S. Lasternas1, M. Piedeleu2, P. Sangrà2, C. M. Duarte1,3, and S. Agustí1,4 S. Lasternas et al.
  • 1Global Change Research Department, IMEDEA (CSIC-UIB), Miquel Marqués 21, 07190 Esporles, Spain
  • 2Instituto Universitario de Oceanografía y Cambio Global (IOCAG-ULPGC), Universidad de Las Palmas de Gran Canaria, Las Palmas de Gran Canaria, Spain
  • 3The UWA Oceans Institute, The University of Western Australia, 35 Stirling Highway, 6009 Crawley, Australia
  • 4The UWA Oceans Institute and School of Plant Biology, The University of Western Australia, 35 Stirling Highway, 6009 Crawley, Australia

Abstract. The organic carbon fluxes mediated by planktonic communities in two cyclonic eddies (CEs) and two anticyclonic eddies (AEs) at the Canary Eddy Corridor were studied and compared with the dynamics in two far-field (FF) stations located outside the eddies. We observed favorable conditions and signs for upwelling at the center of CEs and for downwelling and mixing at the centers of AEs. CEs were characterized by a higher concentration of nutrients and the highest concentration of chlorophyll a (chl a), associated with the highest abundance of microphytoplankton and diatoms. AEs displayed concentrations of chl a values and nutrients similar to those at the FF stations, except for the highest ammonium concentration occurring at AE and a very low concentration of phosphorus at FF stations. AEs were transient systems characterized by an increasing abundance of picophytoplankton and heterotrophic bacteria.
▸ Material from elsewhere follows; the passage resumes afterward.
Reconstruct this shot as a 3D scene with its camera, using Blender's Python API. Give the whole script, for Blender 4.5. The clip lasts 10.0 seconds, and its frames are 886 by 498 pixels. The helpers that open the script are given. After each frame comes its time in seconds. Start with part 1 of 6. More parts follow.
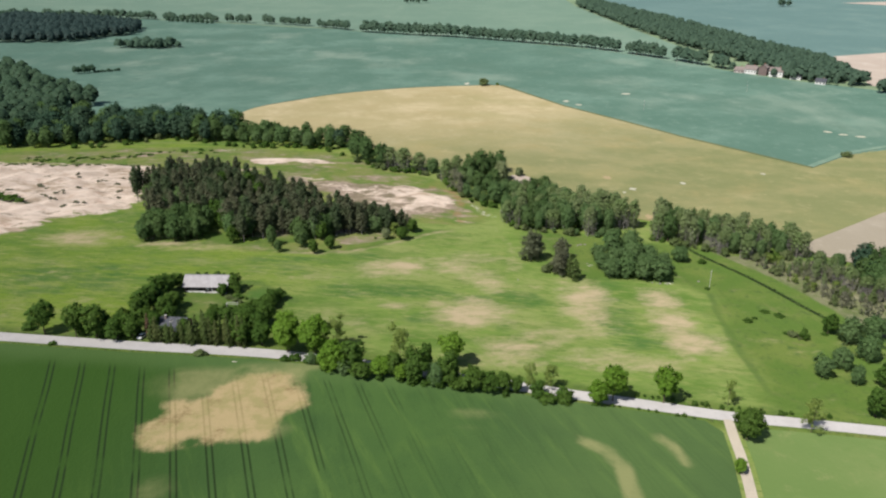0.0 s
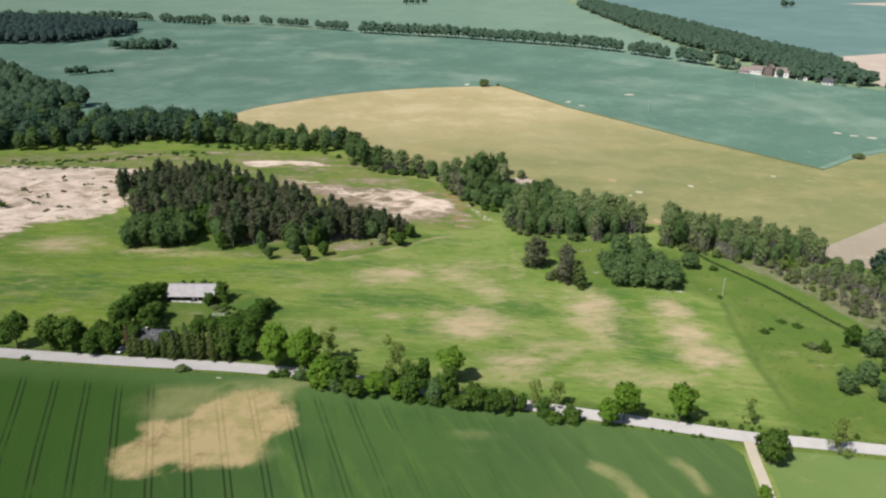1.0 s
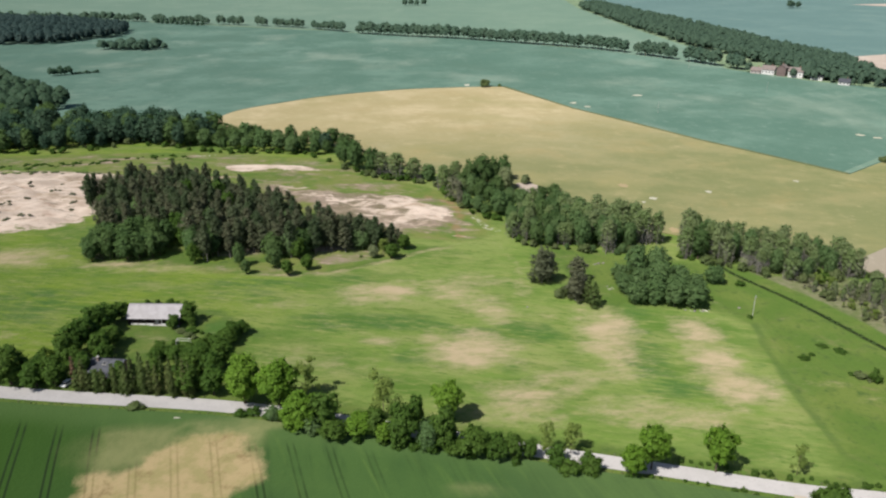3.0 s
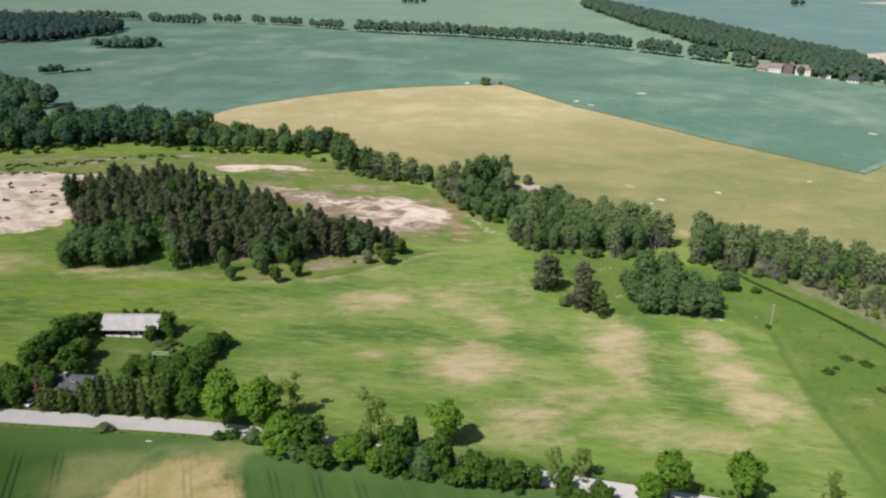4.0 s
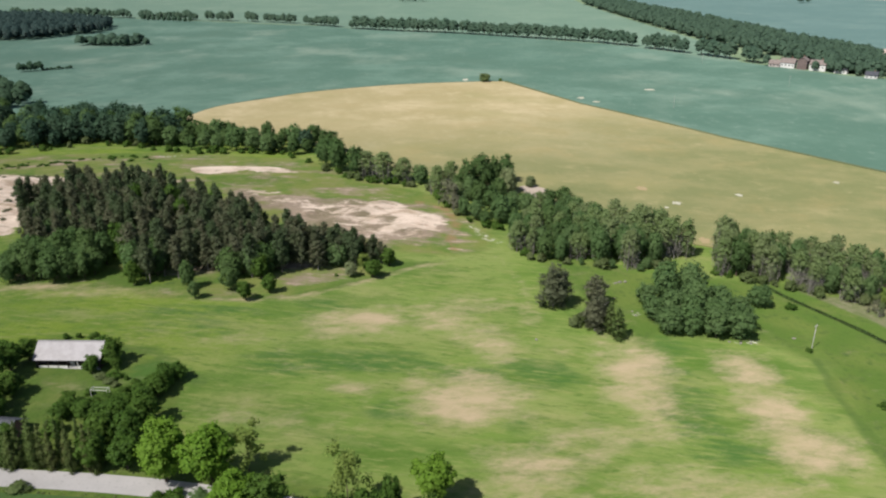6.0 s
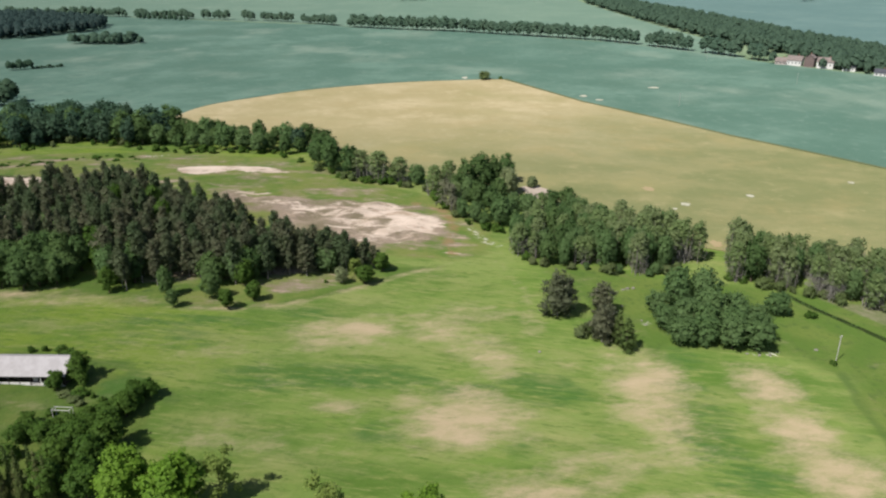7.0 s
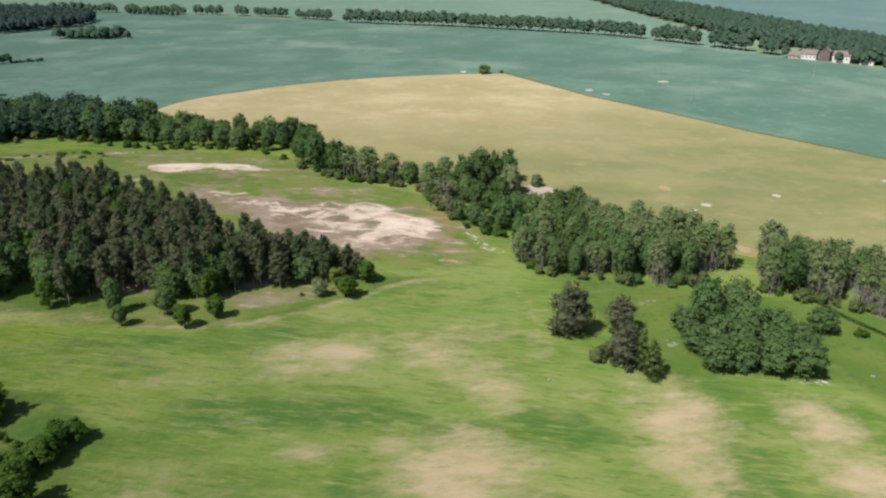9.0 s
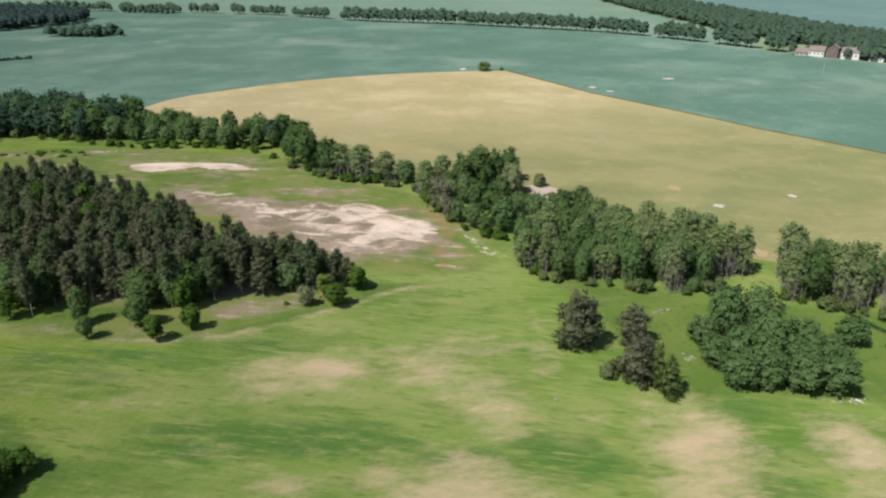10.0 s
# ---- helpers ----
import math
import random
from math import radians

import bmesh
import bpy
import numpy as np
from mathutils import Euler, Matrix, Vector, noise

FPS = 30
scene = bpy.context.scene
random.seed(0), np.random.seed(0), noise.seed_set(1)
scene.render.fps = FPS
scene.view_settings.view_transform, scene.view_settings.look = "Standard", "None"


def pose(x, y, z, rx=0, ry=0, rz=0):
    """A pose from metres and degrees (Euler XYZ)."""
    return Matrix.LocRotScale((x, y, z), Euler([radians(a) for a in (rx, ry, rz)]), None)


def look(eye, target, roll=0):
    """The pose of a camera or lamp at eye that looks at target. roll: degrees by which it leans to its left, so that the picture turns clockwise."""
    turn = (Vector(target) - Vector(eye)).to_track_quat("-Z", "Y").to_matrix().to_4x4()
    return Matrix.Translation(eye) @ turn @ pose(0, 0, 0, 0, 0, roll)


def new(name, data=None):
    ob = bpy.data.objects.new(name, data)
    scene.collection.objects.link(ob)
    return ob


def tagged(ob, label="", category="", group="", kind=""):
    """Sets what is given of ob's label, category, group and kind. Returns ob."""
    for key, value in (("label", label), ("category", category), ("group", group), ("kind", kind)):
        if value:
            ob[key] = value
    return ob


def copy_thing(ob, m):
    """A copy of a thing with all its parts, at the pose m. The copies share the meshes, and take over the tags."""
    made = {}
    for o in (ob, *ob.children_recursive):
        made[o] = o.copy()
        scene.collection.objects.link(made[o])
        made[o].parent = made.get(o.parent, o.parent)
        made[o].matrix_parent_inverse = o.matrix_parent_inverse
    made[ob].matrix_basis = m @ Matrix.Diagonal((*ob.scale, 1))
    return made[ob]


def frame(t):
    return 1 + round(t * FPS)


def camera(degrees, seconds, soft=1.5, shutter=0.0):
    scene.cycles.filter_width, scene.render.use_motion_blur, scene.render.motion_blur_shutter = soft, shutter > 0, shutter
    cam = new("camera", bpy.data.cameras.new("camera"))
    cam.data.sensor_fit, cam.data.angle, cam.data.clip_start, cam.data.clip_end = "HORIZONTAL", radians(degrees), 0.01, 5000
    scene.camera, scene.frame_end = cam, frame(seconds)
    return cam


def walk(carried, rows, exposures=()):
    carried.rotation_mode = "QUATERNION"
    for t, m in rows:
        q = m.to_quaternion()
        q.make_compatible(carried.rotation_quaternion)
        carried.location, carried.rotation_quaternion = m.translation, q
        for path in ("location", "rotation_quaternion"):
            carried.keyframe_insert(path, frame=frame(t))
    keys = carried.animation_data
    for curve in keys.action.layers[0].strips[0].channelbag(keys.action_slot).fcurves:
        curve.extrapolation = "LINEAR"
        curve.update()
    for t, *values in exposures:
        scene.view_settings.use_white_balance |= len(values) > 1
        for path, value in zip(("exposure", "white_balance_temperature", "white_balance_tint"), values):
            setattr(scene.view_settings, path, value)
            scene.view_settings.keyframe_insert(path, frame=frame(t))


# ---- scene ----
# camera: seconds, place in metres, yaw, pitch and roll in degrees
cam = camera(62.0, 10.0, soft=2.2)
ROWS = [
    (0.0, 0.00, -0.00, 120.69, 0.002, -22.030, 0.280),
    (0.5, 0.27, 7.01, 118.65, 0.016, -21.941, 0.252),
    (1.0, 0.42, 14.10, 116.70, 0.018, -21.830, 0.213),
    (1.5, 0.62, 21.25, 114.73, 0.020, -21.733, 0.182),
    (2.0, 0.89, 28.51, 112.67, 0.038, -21.632, 0.167),
    (2.5, 1.26, 35.88, 110.76, 0.047, -21.556, 0.160),
    (4.0, 2.58, 58.38, 104.63, 0.114, -21.504, 0.106),
    (4.5, 3.06, 65.86, 102.65, 0.102, -21.519, 0.068),
    (5.0, 3.64, 73.36, 100.64, 0.129, -21.500, 0.018),
    (5.5, 4.20, 80.79, 98.66, 0.138, -21.467, -0.029),
    (7.0, 5.92, 102.09, 92.37, 0.182, -21.382, -0.130),
    (7.5, 6.39, 108.75, 90.17, 0.201, -21.346, -0.129),
    (8.0, 6.78, 115.67, 87.88, 0.199, -21.335, -0.119),
    (8.5, 7.15, 122.72, 85.66, 0.190, -21.343, -0.131),
    (9.0, 7.57, 129.85, 83.60, 0.189, -21.348, -0.151),
    (9.5, 8.02, 137.05, 81.25, 0.187, -21.324, -0.187),
    (10.0, 8.39, 144.15, 79.13, 0.190, -21.299, -0.214),
]
walk(cam, [(t, pose(x, y, z, 90 + pitch, 0, yaw) @ pose(0, 0, 0, 0, 0, roll)) for t, x, y, z, yaw, pitch, roll in ROWS])

# ---- light: a high sun from behind on the west side, clear sky ----
SUN_EL, SUN_TO = 52.0, Vector((0.71, 0.70, 0.0)).normalized()
world = bpy.data.worlds.new("sky")
scene.world = world
world.use_nodes = True
wn = world.node_tree
sky = wn.nodes.new("ShaderNodeTexSky")
sky.sky_type, sky.sun_disc = "NISHITA", False
sky.sun_elevation = radians(SUN_EL)
sky.sun_rotation = math.atan2(-SUN_TO.x, -SUN_TO.y)
sky.air_density, sky.dust_density = 1.0, 1.2
wn.links.new(sky.outputs["Color"], wn.nodes["Background"].inputs["Color"])
wn.nodes["Background"].inputs["Strength"].default_value = 0.082
sun_data = bpy.data.lights.new("sun", "SUN")
sun_data.energy, sun_data.angle, sun_data.color = 4.85, radians(0.6), (1.0, 0.955, 0.895)
sun_at = -SUN_TO * math.cos(radians(SUN_EL)) + Vector((0, 0, math.sin(radians(SUN_EL))))
new("sun", sun_data).matrix_basis = look(sun_at * 300, (0, 0, 0))
scene.view_settings.exposure = -0.08


# ---- land: one gently rolling height function ----
def land(x, y):
    x, y = np.asarray(x, float), np.asarray(y, float)
    a, near = np.tanh(x / 160), np.exp(-(((y - 290) / 220) ** 2))
    rise = np.logaddexp(0, (y - 450) / 120) * 0.12
    z = 0.36 + (-8.26) * a * near + 16.63 * rise + (-2.84) * near * a * a
    z = z + 2.47 * np.exp(-(((y - 480) / 90) ** 2) - ((x - 20) / 160) ** 2)
    return z + (-2.28) * np.exp(-(((y - 370) / 50) ** 2) - ((x - 20) / 60) ** 2)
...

While primary production was similar between the systems, the production of dissolved organic carbon (PDOC) was significantly higher in the AEs. Phytoplankton cell mortality was lowest in the CEs, and we found higher cell mortality rates at AE than at FF stations, despite similar chl a concentration. Environmental changes in the AEs have been significantly prejudicial to phytoplankton as indicated by higher phytoplankton cell mortality (60% of diatoms cells were dead) and higher cell lysis rates. The adverse conditions for phytoplankton associated with the early-stage anticyclonic systems, mainly triggered by active downwelling, resulted in higher cell mortality, forcing photosynthesized carbon to fuel the dissolved pool.